**TASK DESCRIPTION:** Output exactly, and only, the lines from the line containing "what is given" through the line containing "carried.keyframe_insert(path, frame=frame(t))", both included.

**DATA EXCERPTS:**

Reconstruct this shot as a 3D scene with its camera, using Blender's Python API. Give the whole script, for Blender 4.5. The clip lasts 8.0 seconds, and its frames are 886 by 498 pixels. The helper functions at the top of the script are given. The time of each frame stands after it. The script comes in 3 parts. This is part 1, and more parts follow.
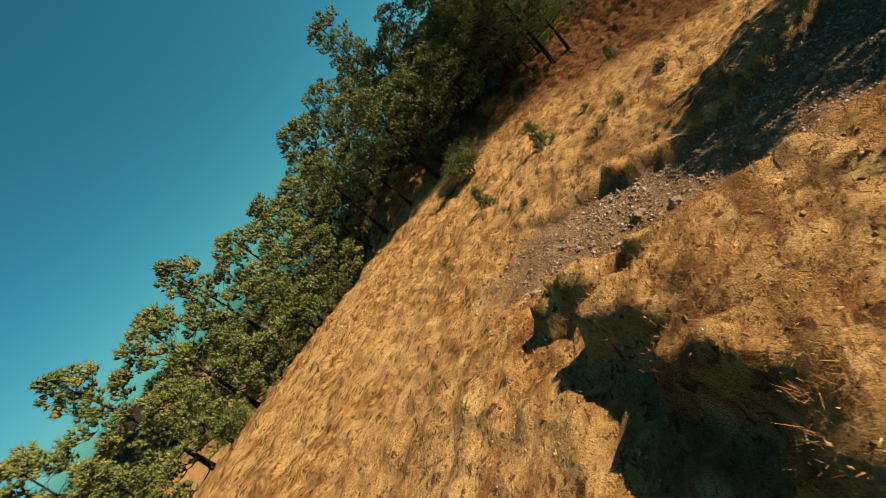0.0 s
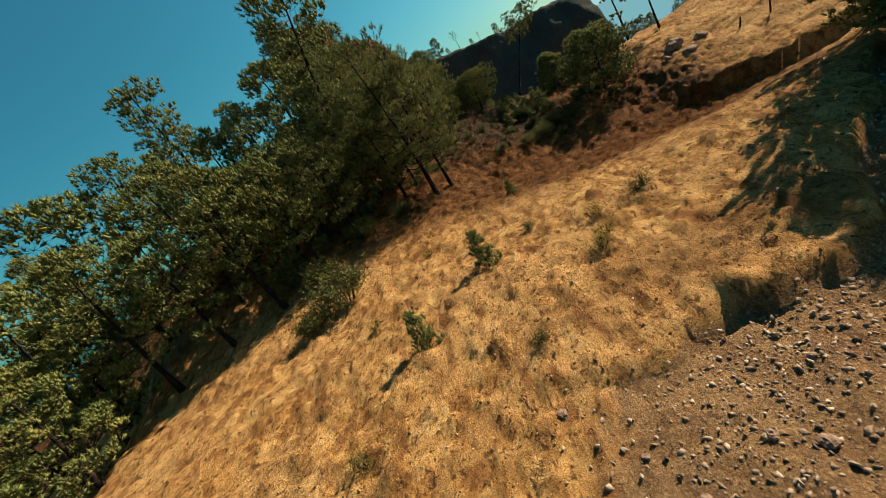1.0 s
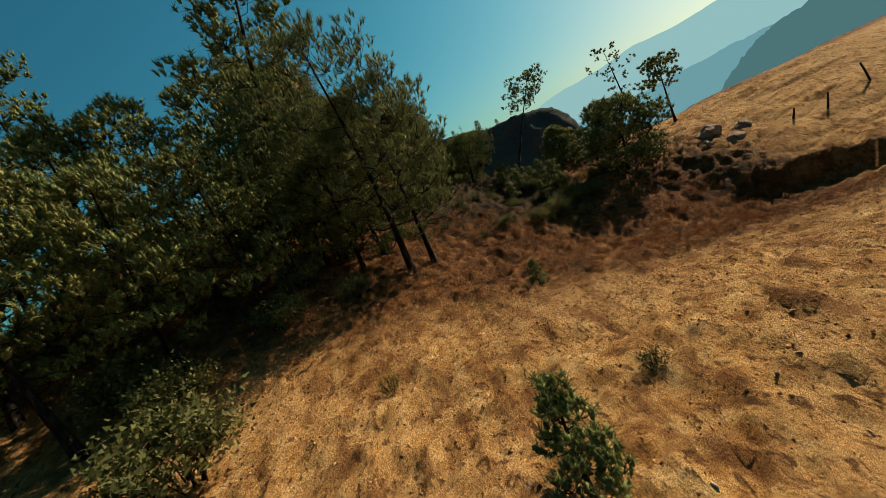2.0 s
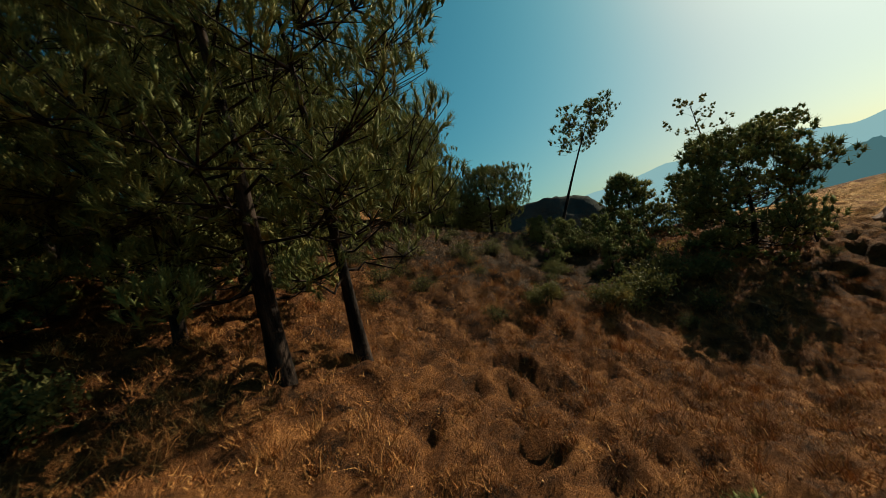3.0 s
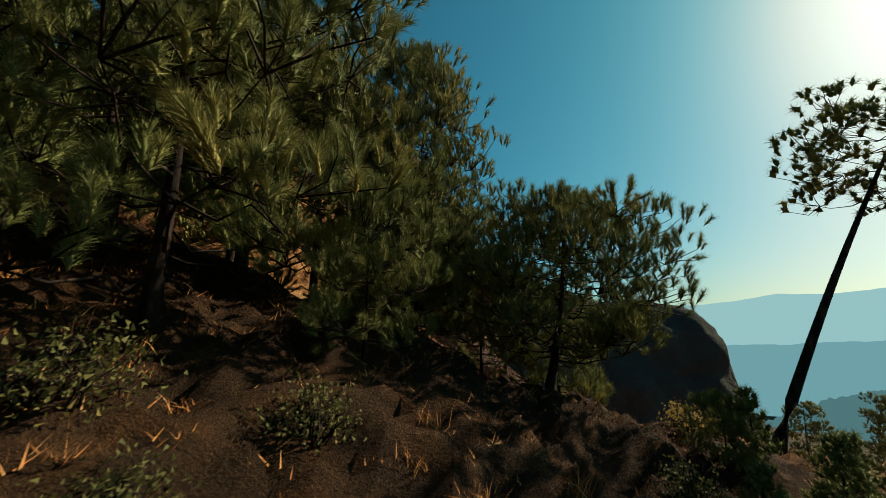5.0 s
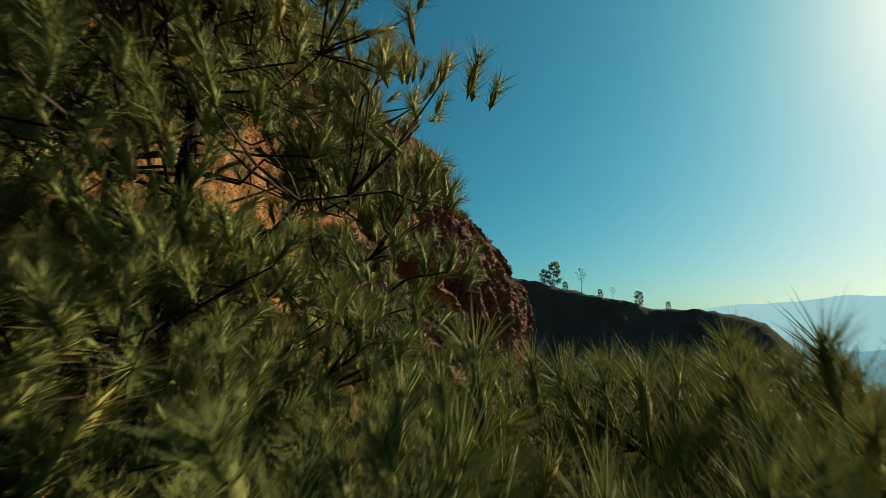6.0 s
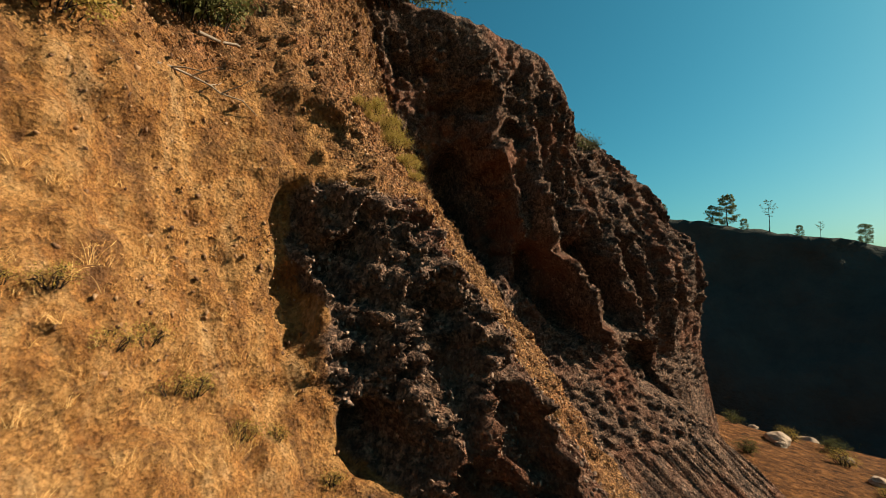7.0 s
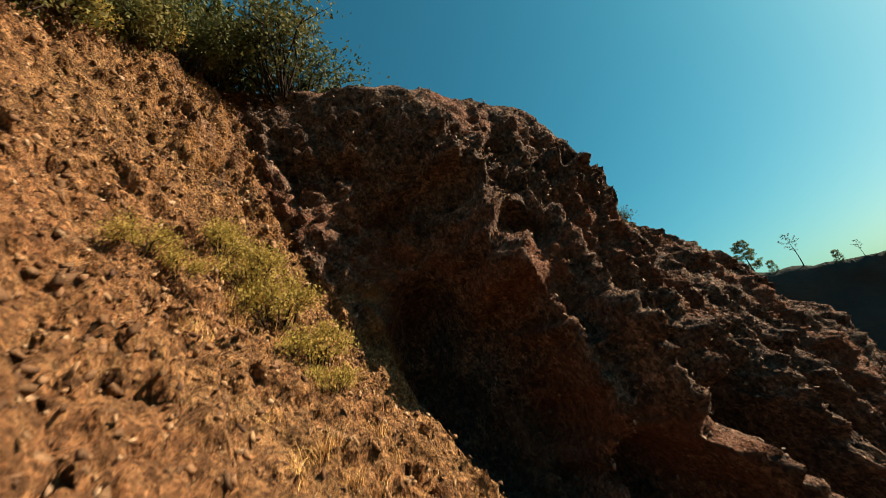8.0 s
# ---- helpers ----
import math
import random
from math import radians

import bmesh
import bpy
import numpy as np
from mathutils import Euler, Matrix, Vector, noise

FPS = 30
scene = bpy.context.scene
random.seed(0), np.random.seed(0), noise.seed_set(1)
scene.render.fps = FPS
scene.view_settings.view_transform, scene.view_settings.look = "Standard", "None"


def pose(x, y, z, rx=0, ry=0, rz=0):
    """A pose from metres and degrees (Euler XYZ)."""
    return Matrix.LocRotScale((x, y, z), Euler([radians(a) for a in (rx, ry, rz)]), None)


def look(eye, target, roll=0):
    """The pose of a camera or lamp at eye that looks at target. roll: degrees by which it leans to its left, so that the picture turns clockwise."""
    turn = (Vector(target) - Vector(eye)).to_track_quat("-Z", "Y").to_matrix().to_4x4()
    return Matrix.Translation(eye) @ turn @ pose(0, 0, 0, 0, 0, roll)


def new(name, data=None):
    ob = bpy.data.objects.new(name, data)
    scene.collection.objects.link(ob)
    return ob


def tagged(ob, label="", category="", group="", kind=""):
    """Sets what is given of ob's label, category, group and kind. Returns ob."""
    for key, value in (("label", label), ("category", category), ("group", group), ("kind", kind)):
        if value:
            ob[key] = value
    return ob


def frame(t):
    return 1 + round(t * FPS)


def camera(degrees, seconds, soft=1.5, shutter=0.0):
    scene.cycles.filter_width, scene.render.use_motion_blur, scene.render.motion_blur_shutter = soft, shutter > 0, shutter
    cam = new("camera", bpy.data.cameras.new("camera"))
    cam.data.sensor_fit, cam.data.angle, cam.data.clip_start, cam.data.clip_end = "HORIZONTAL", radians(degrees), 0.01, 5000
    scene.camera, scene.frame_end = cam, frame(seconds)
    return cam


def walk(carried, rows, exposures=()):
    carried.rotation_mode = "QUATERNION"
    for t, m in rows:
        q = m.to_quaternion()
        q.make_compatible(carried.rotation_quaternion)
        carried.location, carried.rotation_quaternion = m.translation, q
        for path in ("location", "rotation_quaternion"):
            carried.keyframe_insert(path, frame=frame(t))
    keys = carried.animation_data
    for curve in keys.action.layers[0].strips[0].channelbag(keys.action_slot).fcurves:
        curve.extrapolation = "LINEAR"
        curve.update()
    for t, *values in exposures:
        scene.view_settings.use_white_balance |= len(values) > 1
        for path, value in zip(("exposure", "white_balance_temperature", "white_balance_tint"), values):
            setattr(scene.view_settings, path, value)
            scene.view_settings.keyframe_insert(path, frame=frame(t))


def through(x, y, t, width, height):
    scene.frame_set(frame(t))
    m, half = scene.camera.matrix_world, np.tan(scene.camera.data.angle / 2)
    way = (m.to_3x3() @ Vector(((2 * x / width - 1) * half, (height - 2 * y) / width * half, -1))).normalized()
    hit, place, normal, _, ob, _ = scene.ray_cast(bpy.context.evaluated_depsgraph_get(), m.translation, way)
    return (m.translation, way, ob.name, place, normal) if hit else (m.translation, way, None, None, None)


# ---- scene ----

...

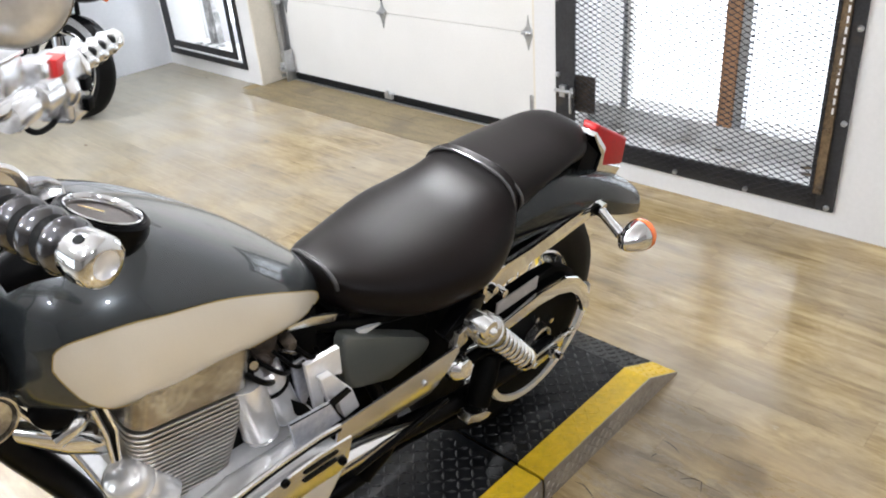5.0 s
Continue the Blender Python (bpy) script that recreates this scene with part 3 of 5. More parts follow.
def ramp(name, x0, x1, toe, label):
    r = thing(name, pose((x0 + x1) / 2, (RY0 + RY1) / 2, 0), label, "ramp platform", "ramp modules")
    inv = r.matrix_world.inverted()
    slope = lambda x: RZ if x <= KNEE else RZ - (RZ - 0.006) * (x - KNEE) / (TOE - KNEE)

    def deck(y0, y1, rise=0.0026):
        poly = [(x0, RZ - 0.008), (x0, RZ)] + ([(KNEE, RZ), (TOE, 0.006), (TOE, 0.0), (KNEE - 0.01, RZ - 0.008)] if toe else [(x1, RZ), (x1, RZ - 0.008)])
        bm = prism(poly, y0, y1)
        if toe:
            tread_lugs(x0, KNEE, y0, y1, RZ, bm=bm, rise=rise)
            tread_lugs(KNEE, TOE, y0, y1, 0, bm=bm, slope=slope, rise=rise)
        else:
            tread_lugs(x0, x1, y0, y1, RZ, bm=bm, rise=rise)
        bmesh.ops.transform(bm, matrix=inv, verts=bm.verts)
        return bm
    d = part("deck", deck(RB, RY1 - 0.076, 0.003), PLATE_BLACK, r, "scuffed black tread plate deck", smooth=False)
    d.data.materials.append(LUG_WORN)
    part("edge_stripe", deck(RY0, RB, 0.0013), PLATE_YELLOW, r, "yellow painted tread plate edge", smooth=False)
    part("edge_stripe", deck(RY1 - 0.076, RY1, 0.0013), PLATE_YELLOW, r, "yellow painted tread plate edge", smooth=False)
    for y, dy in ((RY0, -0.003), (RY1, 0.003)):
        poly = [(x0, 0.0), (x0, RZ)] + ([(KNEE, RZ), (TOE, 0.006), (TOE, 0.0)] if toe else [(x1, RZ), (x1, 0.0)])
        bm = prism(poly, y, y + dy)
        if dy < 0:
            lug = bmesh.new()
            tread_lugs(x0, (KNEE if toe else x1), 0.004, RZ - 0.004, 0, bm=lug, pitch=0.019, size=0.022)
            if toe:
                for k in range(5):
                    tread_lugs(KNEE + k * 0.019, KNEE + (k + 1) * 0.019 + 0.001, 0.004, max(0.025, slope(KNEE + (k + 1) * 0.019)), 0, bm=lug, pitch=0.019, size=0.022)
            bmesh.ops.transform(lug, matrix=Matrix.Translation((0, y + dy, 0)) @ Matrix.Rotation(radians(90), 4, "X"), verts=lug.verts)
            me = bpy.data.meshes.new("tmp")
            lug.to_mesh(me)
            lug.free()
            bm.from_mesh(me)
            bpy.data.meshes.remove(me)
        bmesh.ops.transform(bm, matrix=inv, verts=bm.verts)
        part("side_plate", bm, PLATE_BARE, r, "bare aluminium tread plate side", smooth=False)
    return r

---

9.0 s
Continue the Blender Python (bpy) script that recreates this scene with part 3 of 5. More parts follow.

**ANSWER TO THE PROBLEM:**
    """Sets what is given of ob's label, category, group and kind. Returns ob."""
    for key, value in (("label", label), ("category", category), ("group", group), ("kind", kind)):
        if value:
            ob[key] = value
    return ob


def frame(t):
    return 1 + round(t * FPS)


def camera(degrees, seconds, soft=1.5, shutter=0.0):
    scene.cycles.filter_width, scene.render.use_motion_blur, scene.render.motion_blur_shutter = soft, shutter > 0, shutter
    cam = new("camera", bpy.data.cameras.new("camera"))
    cam.data.sensor_fit, cam.data.angle, cam.data.clip_start, cam.data.clip_end = "HORIZONTAL", radians(degrees), 0.01, 5000
    scene.camera, scene.frame_end = cam, frame(seconds)
    return cam


def walk(carried, rows, exposures=()):
    carried.rotation_mode = "QUATERNION"
    for t, m in rows:
        q = m.to_quaternion()
        q.make_compatible(carried.rotation_quaternion)
        carried.location, carried.rotation_quaternion = m.translation, q
        for path in ("location", "rotation_quaternion"):
            carried.keyframe_insert(path, frame=frame(t))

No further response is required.